Objective ▸
Make an exact copy of all the material below, apart from the pictures.

------ Data segment

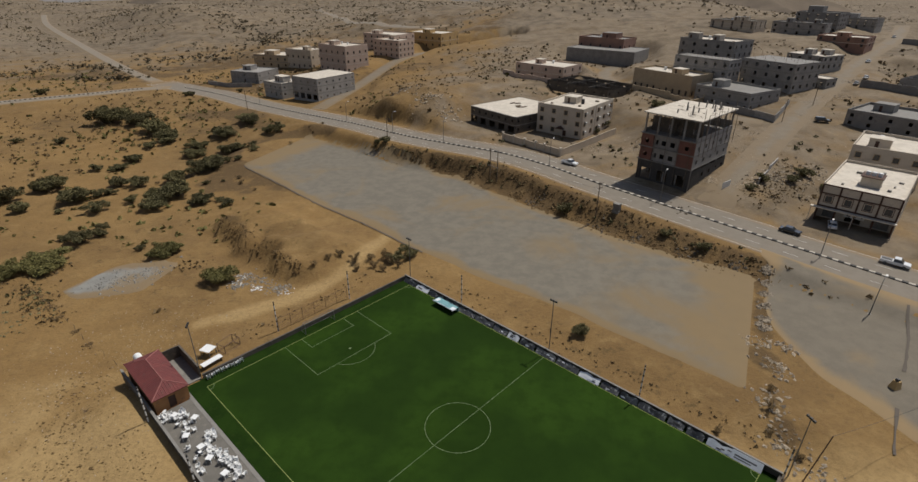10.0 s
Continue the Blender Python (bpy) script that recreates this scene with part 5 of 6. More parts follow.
# the two-storey house with brown window frames
def framed_house(x, y, turn, base):
    w, d, g, t = 15.7, 25.5, 3.6, 8.6
    h = empty("house", pose(x, y, base, 0, 0, turn), "cream two-storey house with dark brown framing over a shaded shopfront", "house", "town houses")
    bm = bmesh.new()
    up = [(1.28 + 3.925 * k, 2.65 + 3.925 * k, 1.3, 2.7) for k in range(4)]
    facade(bm, (0, 0, g), (1, 0, 0), (0, -1, 0), w, t - g, up, 0.25)
    part("upper_wall", bm, M["ivory"], h)
    bm = bmesh.new()
    side = [(a, b, 2.0 + 1.0 + g, 2.0 + 2.2 + g) for a, b in columns(d, 4, 1.1, 1.8)]
    facade(bm, (w, 0, -2), (0, 1, 0), (1, 0, 0), d, t + 2, side, 0.25)
    facade(bm, (w, d, -2), (-1, 0, 0), (0, 1, 0), w, t + 2, [], 0.25)
    facade(bm, (0, d, -2), (0, -1, 0), (-1, 0, 0), d, t + 2, [(a, b, c, e) for a, b, c, e in side], 0.25)
    facade(bm, (0, 3.2, -2), (1, 0, 0), (0, -1, 0), w, g + 2 - 0.3, [(1.2, 3.6, 2.05, 4.6), (6.0, 9.2, 2.05, 4.6), (11.2, 14.6, 2.05, 4.6)], 0.25)
    part("wall", bm, M["ivory"], h)
    window_set(h, pose(0, 0, g), up, "plain")
    window_set(h, pose(w, 0, 0, 0, 0, 90), [(a, b, c - 2, e - 2) for a, b, c, e in side], "surround")
    window_set(h, pose(0, d, 0, 0, 0, 270), [(a, b, c - 2, e - 2) for a, b, c, e in side], "surround")
    part("shutter", boxes((1.2, 3.6, 3.3, 3.36, 0.06, 2.6)), M["steel"], h)
    part("shutter", boxes((11.2, 14.6, 3.3, 3.36, 0.06, 2.6)), M["steel"], h)
    sign = part("shop_sign", boxes((5.6, 9.8, 3.06, 3.18, 1.2, 3.0)), M["white"], h, "white shop sign with dark marks")
    random.seed(9)
    bm = bmesh.new()
    for k in range(9):
        a, c = 5.8 + 0.42 * k, random.uniform(1.4, 2.4)
        box(bm, a, a + 0.26, 3.045, 3.055, c, c + random.uniform(0.15, 0.45))
    part("sign_mark", bm, M["black"], sign)
    # brown frames between and round the windows
    for k in range(5):
        x0 = min(w - 0.36, max(0.0, 3.925 * k - 0.18))
        part("brown_band", boxes((x0, x0 + 0.36, -0.16, 0.0, g, t + 0.52)), M["brown"], h)
    for z0 in (g, g + 3.15, t + 0.25):
        part("brown_band", boxes((0.2, w - 0.2, -0.11, 0.0, z0, z0 + 0.3)), M["brown"], h)
    for a, b, c, e in up:
        part("brown_surround", boxes((a - 0.32, a - 0.18, -0.08, 0, g + c - 0.32, g + e + 0.32), (b + 0.18, b + 0.32, -0.08, 0, g + c - 0.32, g + e + 0.32), (a - 0.18, b + 0.18, -0.08, 0, g + c - 0.32, g + c - 0.18), (a - 0.18, b + 0.18, -0.08, 0, g + e + 0.18, g + e + 0.32)), M["brown"], h)
    part("canopy", boxes((0.0, w, 0.02, 3.2, g - 0.3, g - 0.02)), M["concrete"], h)
    ledge = part("ledge", boxes((-1.1, w + 0.3, -1.3, -0.17, g - 0.3, g - 0.06)), M["roofslab"], h, "pale concrete ledge over the shopfront")
    for x0 in (-0.9, w * 0.5, w + 0.05):
        part("prop", boxes((x0 - 0.07, x0 + 0.07, -1.2, -1.06, -1.0, g - 0.3)), M["ivory"], ledge)
    for x0, y0, a, b, c in ((3.0, 3.4, 0.5, 0.4, 0.4), (11.8, 5.2, 0.8, 0.5, 0.5), (13.0, 14.0, 1.0, 0.7, 0.35), (4.0, 16.0, 1.2, 0.5, 0.5), (9.0, 19.0, 0.7, 0.7, 0.6), (12.5, 9.5, 0.4, 0.9, 0.3)):
        part("roof_box", boxes((x0, x0 + a, y0, y0 + b, t + 0.02, t + c)), M["concrete"], h)
    for k in range(5):
        x0 = 0.25 + (w - 0.5) * k / 4
        part("column", boxes((x0 - 0.2, x0 + 0.2, 0.05, 0.45, -1.2, g - 0.3)), M["brown"], h)
    part("roof", boxes((0.24, w - 0.24, 0.24, d - 0.24, t - 0.2, t + 0.02)), M["roofslab"], h)
    part("parapet", boxes((0, w, 0, 0.22, t, t + 0.5), (0, w, d - 0.22, d, t, t + 0.7), (0, 0.22, 0.22, d - 0.22, t, t + 0.7), (w - 0.22, w, 0.22, d - 0.22, t, t + 0.7)), M["ivory"], h)
    tw = part("stair_tower", boxes((6.2, 10.2, 6.0, 10.0, t + 0.02, t + 2.3)), M["ivory"], h)
    part("tower_roof", boxes((5.9, 10.5, 5.7, 10.3, t + 2.3, t + 2.5)), M["brown"], tw)
    for k in range(3):
        bm = bmesh.new()
        rod(bm, (7.0 + 1.2 * k, 8, t + 2.5), (7.0 + 1.2 * k, 8, t + 3.3), 0.5, n=10)
        part("roof_tank", bm, M["plastic"], h, "white roof tank")
    part("floor_slab", boxes((0.26, w - 0.26, 0.26, d - 0.26, g - 0.01, g + 0.2)), M["block_dark"], h)
    return h


framed_house(127.2, 228.6, -40, 3.6)
house(147.2, 253.0, -38.5, 16.4, 20.5, 14.9, "tall ivory house with a white parapet and stair tower", "ivory", 3, (4, 4), True, "roofslab", 0.9, (3.0, 3.0, 5.0, 4.5, 2.6), 4.6, style="surround", tanks=1)
yard_wall([(143.5, 213.5), (161.5, 236.0)], 2.6, "cream", "tall cream plaster wall beside the framed house")
yard_wall([(159, 237), (184, 212.5), (215, 236)], 2.6, "cream", "cream plaster boundary wall round an empty plot")
house(172.5, 254.5, -43, 24.0, 14.0, 10.0, "cream single-storey villa with a roof tower and boundary wall", "cream", 2, (5, 3), True, "roofslab", 0.6, (12, 3, 3.6, 3.6, 2.8), 4.6, style="surround", tanks=2, win=(1.1, 1.0))
house(208.0, 282.0, -43, 20, 18, 18.0, "cream three-storey house with white roof tanks", "cream", 3, (4, 4), True, "roofslab", 0.7, None, None, tanks=3)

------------

Result of this exercise ▸
10.0 s
Continue the Blender Python (bpy) script that recreates this scene with part 5 of 6. More parts follow.
# the two-storey house with brown window frames
def framed_house(x, y, turn, base):
    w, d, g, t = 15.7, 25.5, 3.6, 8.6
    h = empty("house", pose(x, y, base, 0, 0, turn), "cream two-storey house with dark brown framing over a shaded shopfront", "house", "town houses")
    bm = bmesh.new()
    up = [(1.28 + 3.925 * k, 2.65 + 3.925 * k, 1.3, 2.7) for k in range(4)]
    facade(bm, (0, 0, g), (1, 0, 0), (0, -1, 0), w, t - g, up, 0.25)
    part("upper_wall", bm, M["ivory"], h)
    bm = bmesh.new()
    side = [(a, b, 2.0 + 1.0 + g, 2.0 + 2.2 + g) for a, b in columns(d, 4, 1.1, 1.8)]
    facade(bm, (w, 0, -2), (0, 1, 0), (1, 0, 0), d, t + 2, side, 0.25)
    facade(bm, (w, d, -2), (-1, 0, 0), (0, 1, 0), w, t + 2, [], 0.25)
    facade(bm, (0, d, -2), (0, -1, 0), (-1, 0, 0), d, t + 2, [(a, b, c, e) for a, b, c, e in side], 0.25)
    facade(bm, (0, 3.2, -2), (1, 0, 0), (0, -1, 0), w, g + 2 - 0.3, [(1.2, 3.6, 2.05, 4.6), (6.0, 9.2, 2.05, 4.6), (11.2, 14.6, 2.05, 4.6)], 0.25)
    part("wall", bm, M["ivory"], h)
    window_set(h, pose(0, 0, g), up, "plain")
    window_set(h, pose(w, 0, 0, 0, 0, 90), [(a, b, c - 2, e - 2) for a, b, c, e in side], "surround")
    window_set(h, pose(0, d, 0, 0, 0, 270), [(a, b, c - 2, e - 2) for a, b, c, e in side], "surround")
    part("shutter", boxes((1.2, 3.6, 3.3, 3.36, 0.06, 2.6)), M["steel"], h)
    part("shutter", boxes((11.2, 14.6, 3.3, 3.36, 0.06, 2.6)), M["steel"], h)
    sign = part("shop_sign", boxes((5.6, 9.8, 3.06, 3.18, 1.2, 3.0)), M["white"], h, "white shop sign with dark marks")
    random.seed(9)
    bm = bmesh.new()
    for k in range(9):
        a, c = 5.8 + 0.42 * k, random.uniform(1.4, 2.4)
        box(bm, a, a + 0.26, 3.045, 3.055, c, c + random.uniform(0.15, 0.45))
    part("sign_mark", bm, M["black"], sign)
    # brown frames between and round the windows
    for k in range(5):
        x0 = min(w - 0.36, max(0.0, 3.925 * k - 0.18))
        part("brown_band", boxes((x0, x0 + 0.36, -0.16, 0.0, g, t + 0.52)), M["brown"], h)
    for z0 in (g, g + 3.15, t + 0.25):
        part("brown_band", boxes((0.2, w - 0.2, -0.11, 0.0, z0, z0 + 0.3)), M["brown"], h)
    for a, b, c, e in up:
        part("brown_surround", boxes((a - 0.32, a - 0.18, -0.08, 0, g + c - 0.32, g + e + 0.32), (b + 0.18, b + 0.32, -0.08, 0, g + c - 0.32, g + e + 0.32), (a - 0.18, b + 0.18, -0.08, 0, g + c - 0.32, g + c - 0.18), (a - 0.18, b + 0.18, -0.08, 0, g + e + 0.18, g + e + 0.32)), M["brown"], h)
    part("canopy", boxes((0.0, w, 0.02, 3.2, g - 0.3, g - 0.02)), M["concrete"], h)
    ledge = part("ledge", boxes((-1.1, w + 0.3, -1.3, -0.17, g - 0.3, g - 0.06)), M["roofslab"], h, "pale concrete ledge over the shopfront")
    for x0 in (-0.9, w * 0.5, w + 0.05):
        part("prop", boxes((x0 - 0.07, x0 + 0.07, -1.2, -1.06, -1.0, g - 0.3)), M["ivory"], ledge)
    for x0, y0, a, b, c in ((3.0, 3.4, 0.5, 0.4, 0.4), (11.8, 5.2, 0.8, 0.5, 0.5), (13.0, 14.0, 1.0, 0.7, 0.35), (4.0, 16.0, 1.2, 0.5, 0.5), (9.0, 19.0, 0.7, 0.7, 0.6), (12.5, 9.5, 0.4, 0.9, 0.3)):
        part("roof_box", boxes((x0, x0 + a, y0, y0 + b, t + 0.02, t + c)), M["concrete"], h)
    for k in range(5):
        x0 = 0.25 + (w - 0.5) * k / 4
        part("column", boxes((x0 - 0.2, x0 + 0.2, 0.05, 0.45, -1.2, g - 0.3)), M["brown"], h)
    part("roof", boxes((0.24, w - 0.24, 0.24, d - 0.24, t - 0.2, t + 0.02)), M["roofslab"], h)
    part("parapet", boxes((0, w, 0, 0.22, t, t + 0.5), (0, w, d - 0.22, d, t, t + 0.7), (0, 0.22, 0.22, d - 0.22, t, t + 0.7), (w - 0.22, w, 0.22, d - 0.22, t, t + 0.7)), M["ivory"], h)
    tw = part("stair_tower", boxes((6.2, 10.2, 6.0, 10.0, t + 0.02, t + 2.3)), M["ivory"], h)
    part("tower_roof", boxes((5.9, 10.5, 5.7, 10.3, t + 2.3, t + 2.5)), M["brown"], tw)
    for k in range(3):
        bm = bmesh.new()
        rod(bm, (7.0 + 1.2 * k, 8, t + 2.5), (7.0 + 1.2 * k, 8, t + 3.3), 0.5, n=10)
        part("roof_tank", bm, M["plastic"], h, "white roof tank")
    part("floor_slab", boxes((0.26, w - 0.26, 0.26, d - 0.26, g - 0.01, g + 0.2)), M["block_dark"], h)
    return h


framed_house(127.2, 228.6, -40, 3.6)
house(147.2, 253.0, -38.5, 16.4, 20.5, 14.9, "tall ivory house with a white parapet and stair tower", "ivory", 3, (4, 4), True, "roofslab", 0.9, (3.0, 3.0, 5.0, 4.5, 2.6), 4.6, style="surround", tanks=1)
yard_wall([(143.5, 213.5), (161.5, 236.0)], 2.6, "cream", "tall cream plaster wall beside the framed house")
yard_wall([(159, 237), (184, 212.5), (215, 236)], 2.6, "cream", "cream plaster boundary wall round an empty plot")
house(172.5, 254.5, -43, 24.0, 14.0, 10.0, "cream single-storey villa with a roof tower and boundary wall", "cream", 2, (5, 3), True, "roofslab", 0.6, (12, 3, 3.6, 3.6, 2.8), 4.6, style="surround", tanks=2, win=(1.1, 1.0))
house(208.0, 282.0, -43, 20, 18, 18.0, "cream three-storey house with white roof tanks", "cream", 3, (4, 4), True, "roofslab", 0.7, None, None, tanks=3)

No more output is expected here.